1 Samuel 16:7 says, “For the Lord sees not as man sees: man looks on the outward appearance, but the Lord looks on the heart.”

I remember a time when this verse was a great comfort to me. I thought, “Thank God that he sees my heart—that he doesn’t evaluate me the way others do. Others reject me based solely on what they see, but God sees my heart. He sees the real me. He sees behind the curtain of my rough exterior to the softness of my well-intentioned heart.”

Then I realized this awful truth: I have hate in my heart. I have envy in my heart. I have lust and pride and greed and selfishness in my heart. My heart is “deceitful above all things and desperately sick” (Jeremiah 17:9). I realized then that I’d actually be a lot better off if God saw as humans see. Far from taking comfort in the idea that God saw the “inner beauty” that no one else could see, I realized that God actually saw the inner ugliness that I was able to hide from almost everybody else. Like the rest of humanity, I’m good at tricking people. I’m good at covering over the worst parts of myself and concealing my internal darkness from human eyes. Unfortunately for us, God sees all that stuff that we hide from others.

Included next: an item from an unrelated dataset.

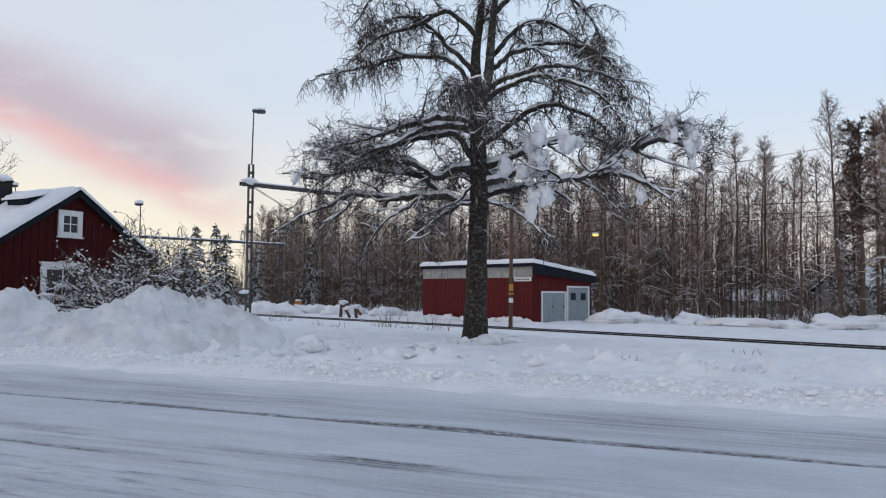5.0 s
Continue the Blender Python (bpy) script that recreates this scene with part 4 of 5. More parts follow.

Though I might wish that God sees as people see, I’m glad that God doesn’t do what people do. Most people only give me what I deserve. But God gives me much better than that. God sees the real me, the me I hide, the me that others would run from if they could see. BUT GOD sees it all. And he stays. And he loves. And he promises that nothing I do or fail to do will ever tempt him to leave me or forsake me.

 J.I. Packer put it this way:

There is tremendous relief in knowing that God’s love for me is utterly realistic—based at every point on prior knowledge of the worst of me—so that no discovery now can disillusion God the way I am so often disillusioned about myself.

Because of what Jesus has done for me, God gives me what I don’t deserve (grace) and withholds the judgment that I do deserve (mercy). And that means that God doesn’t love us as we are. The news is so much better than that. He loves us AS JESUS IS.

So, our hope and assurance and confidence does not come from what is in our heart for God, but rather what is in God’s heart for us.